Where a line contains the word "radians", copy that line.

- _DATA RECORDS_:
------------

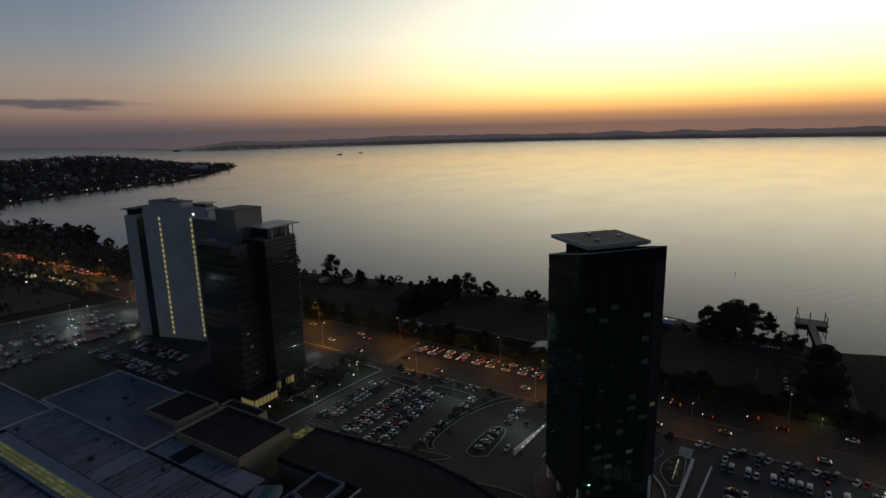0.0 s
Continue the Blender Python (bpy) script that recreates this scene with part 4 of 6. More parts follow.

------------

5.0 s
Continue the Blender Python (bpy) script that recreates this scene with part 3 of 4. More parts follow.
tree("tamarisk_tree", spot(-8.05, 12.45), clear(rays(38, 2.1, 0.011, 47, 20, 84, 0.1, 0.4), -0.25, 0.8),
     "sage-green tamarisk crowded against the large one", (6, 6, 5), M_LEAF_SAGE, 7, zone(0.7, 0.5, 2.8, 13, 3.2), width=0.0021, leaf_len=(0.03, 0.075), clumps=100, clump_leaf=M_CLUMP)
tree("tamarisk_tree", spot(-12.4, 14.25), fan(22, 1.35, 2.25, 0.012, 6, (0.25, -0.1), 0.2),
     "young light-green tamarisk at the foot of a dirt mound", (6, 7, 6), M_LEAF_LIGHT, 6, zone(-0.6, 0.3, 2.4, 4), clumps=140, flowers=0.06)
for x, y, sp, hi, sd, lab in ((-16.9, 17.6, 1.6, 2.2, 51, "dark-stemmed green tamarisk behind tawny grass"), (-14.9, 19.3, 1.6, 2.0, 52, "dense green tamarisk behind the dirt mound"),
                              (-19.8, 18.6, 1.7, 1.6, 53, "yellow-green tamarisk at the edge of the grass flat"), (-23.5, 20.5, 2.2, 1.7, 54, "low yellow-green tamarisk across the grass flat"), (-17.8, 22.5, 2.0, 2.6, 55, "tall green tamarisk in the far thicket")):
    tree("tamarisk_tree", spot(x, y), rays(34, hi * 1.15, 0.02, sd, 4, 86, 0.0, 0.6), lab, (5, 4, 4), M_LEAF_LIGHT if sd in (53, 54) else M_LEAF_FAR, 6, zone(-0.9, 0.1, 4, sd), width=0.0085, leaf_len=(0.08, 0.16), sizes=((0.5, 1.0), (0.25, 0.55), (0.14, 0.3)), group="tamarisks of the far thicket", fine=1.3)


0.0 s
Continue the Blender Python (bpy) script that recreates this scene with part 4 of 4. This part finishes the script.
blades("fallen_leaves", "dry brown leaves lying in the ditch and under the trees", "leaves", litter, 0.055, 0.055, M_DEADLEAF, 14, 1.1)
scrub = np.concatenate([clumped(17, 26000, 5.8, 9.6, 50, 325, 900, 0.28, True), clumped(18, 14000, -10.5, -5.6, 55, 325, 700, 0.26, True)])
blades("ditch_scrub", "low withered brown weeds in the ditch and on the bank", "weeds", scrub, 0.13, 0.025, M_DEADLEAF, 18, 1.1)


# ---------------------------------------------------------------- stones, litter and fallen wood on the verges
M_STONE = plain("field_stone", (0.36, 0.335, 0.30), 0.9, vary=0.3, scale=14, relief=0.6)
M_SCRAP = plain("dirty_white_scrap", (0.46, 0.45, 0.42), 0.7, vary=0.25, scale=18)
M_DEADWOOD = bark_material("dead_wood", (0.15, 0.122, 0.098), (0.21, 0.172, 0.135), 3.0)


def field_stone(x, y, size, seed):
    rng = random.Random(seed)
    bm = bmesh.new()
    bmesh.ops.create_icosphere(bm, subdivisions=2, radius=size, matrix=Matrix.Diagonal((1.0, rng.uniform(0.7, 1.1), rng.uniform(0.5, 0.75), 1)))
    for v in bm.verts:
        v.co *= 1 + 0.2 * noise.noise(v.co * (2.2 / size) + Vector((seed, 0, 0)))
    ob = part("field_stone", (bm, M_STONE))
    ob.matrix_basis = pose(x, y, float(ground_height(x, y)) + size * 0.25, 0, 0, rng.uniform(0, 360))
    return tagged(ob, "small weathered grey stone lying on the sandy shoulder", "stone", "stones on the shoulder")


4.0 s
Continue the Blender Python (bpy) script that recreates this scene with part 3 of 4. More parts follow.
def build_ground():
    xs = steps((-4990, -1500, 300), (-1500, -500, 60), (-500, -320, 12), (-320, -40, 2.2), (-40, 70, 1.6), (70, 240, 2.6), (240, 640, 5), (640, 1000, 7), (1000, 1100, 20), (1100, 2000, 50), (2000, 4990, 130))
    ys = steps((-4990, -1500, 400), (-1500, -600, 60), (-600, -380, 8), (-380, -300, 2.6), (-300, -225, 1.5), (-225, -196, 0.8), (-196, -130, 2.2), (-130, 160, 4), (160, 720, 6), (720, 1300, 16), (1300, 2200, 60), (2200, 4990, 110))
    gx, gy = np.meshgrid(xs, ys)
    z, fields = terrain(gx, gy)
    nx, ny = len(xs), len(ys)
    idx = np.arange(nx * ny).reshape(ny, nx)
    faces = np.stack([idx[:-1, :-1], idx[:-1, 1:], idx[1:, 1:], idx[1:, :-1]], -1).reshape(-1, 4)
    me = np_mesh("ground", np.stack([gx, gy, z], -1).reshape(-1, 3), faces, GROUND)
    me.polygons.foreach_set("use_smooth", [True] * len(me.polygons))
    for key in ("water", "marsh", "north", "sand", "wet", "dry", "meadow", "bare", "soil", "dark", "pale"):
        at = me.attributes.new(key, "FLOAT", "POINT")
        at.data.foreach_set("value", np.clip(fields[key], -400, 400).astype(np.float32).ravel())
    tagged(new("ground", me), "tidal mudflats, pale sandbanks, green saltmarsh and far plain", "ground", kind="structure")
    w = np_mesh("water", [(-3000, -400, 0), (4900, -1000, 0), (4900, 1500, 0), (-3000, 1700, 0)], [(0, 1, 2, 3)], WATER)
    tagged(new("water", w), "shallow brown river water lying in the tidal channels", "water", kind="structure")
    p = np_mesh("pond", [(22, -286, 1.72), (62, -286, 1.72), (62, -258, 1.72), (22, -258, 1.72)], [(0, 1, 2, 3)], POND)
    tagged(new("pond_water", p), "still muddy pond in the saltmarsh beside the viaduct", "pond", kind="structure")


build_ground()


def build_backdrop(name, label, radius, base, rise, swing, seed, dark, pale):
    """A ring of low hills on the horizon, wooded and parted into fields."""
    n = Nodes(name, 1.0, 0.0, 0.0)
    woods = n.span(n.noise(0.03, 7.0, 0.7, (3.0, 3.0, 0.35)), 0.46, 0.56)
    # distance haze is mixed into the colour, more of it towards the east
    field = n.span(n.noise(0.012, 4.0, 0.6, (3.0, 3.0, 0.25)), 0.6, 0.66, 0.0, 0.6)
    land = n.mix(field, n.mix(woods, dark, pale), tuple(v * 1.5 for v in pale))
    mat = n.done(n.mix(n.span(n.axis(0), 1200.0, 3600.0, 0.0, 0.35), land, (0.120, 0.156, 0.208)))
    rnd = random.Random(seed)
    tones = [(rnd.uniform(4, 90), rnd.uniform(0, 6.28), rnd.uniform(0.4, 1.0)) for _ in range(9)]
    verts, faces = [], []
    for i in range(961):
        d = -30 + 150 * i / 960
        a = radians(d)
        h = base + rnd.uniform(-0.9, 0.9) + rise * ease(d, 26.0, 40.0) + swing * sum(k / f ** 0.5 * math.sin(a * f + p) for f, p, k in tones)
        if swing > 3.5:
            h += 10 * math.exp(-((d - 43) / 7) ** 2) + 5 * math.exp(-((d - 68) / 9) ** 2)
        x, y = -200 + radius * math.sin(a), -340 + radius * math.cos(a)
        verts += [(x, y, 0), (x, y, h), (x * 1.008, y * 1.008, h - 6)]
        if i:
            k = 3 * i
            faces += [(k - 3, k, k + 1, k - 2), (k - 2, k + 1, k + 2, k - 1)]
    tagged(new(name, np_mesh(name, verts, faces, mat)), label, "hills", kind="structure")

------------

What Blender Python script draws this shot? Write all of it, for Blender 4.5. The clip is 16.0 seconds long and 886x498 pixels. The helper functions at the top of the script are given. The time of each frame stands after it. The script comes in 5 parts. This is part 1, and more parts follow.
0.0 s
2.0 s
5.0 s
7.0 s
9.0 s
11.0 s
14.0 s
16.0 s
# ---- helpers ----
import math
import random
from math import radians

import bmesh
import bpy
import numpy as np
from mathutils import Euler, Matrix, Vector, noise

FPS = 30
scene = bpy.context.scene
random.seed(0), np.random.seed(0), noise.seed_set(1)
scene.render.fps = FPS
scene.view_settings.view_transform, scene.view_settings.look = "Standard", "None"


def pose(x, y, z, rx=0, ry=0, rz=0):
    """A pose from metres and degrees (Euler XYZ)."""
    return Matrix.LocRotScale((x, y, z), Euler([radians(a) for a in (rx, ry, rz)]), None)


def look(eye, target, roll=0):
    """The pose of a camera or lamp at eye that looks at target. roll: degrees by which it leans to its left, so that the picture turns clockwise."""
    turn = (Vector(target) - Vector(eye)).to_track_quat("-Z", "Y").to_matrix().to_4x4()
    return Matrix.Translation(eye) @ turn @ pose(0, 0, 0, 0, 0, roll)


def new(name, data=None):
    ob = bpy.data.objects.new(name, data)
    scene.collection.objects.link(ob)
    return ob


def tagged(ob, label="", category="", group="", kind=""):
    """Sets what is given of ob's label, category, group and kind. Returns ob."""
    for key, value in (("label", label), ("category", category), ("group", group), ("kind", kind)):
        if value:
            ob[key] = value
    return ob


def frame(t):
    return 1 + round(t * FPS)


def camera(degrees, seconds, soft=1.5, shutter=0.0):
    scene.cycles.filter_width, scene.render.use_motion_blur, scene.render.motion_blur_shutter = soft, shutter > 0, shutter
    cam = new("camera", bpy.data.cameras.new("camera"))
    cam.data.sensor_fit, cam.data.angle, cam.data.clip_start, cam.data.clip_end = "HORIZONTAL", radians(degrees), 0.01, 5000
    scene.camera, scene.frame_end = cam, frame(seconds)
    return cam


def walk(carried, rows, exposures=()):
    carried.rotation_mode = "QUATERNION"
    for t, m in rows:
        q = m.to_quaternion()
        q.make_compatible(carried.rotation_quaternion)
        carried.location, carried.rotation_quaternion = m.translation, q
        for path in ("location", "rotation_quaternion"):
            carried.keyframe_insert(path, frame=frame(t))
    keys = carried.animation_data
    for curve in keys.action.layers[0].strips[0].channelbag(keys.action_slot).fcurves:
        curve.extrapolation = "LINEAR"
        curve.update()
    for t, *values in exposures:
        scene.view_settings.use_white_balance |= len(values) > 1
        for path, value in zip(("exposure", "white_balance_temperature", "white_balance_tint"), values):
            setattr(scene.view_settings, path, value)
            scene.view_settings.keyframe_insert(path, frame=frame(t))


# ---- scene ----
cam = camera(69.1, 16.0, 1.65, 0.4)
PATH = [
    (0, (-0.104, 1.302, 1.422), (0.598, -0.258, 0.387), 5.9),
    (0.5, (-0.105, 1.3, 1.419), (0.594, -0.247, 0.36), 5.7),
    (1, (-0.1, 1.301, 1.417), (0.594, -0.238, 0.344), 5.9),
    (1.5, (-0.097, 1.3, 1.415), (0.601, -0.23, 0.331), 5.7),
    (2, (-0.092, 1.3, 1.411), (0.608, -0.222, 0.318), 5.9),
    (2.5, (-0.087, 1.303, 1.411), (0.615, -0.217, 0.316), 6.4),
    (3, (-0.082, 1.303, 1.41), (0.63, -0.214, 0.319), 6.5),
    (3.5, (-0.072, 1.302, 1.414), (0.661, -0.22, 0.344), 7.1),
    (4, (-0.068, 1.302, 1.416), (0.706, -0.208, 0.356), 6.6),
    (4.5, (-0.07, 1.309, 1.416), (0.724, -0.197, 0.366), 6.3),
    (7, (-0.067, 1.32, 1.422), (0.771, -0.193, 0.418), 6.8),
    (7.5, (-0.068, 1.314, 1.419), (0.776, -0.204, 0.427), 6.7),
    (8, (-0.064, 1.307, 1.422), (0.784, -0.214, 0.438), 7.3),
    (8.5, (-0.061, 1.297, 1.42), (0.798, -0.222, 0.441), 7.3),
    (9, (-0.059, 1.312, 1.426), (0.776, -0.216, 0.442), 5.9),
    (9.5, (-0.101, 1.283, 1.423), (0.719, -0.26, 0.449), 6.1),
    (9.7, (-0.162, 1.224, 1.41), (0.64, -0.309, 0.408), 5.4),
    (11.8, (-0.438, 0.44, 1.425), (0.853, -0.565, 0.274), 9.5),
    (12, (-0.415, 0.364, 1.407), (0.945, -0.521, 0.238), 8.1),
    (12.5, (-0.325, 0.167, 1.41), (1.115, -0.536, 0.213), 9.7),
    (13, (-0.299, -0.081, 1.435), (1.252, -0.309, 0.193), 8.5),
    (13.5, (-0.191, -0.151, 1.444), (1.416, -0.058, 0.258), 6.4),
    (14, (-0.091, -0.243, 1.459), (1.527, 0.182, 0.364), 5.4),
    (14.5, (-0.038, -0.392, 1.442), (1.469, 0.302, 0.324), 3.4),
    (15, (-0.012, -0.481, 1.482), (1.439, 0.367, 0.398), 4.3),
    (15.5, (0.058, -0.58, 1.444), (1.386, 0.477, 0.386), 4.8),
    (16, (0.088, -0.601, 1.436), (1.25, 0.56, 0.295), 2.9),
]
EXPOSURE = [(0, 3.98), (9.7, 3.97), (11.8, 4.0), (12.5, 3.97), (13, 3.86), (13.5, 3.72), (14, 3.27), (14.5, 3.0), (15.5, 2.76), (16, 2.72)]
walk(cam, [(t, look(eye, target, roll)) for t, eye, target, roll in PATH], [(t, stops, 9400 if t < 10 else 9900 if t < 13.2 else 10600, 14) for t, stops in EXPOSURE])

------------

- _RESULT_:
        a = radians(d)
from math import radians
    return Matrix.LocRotScale((x, y, z), Euler([radians(a) for a in (rx, ry, rz)]), None)
    cam.data.sensor_fit, cam.data.angle, cam.data.clip_start, cam.data.clip_end = "HORIZONTAL", radians(degrees), 0.01, 5000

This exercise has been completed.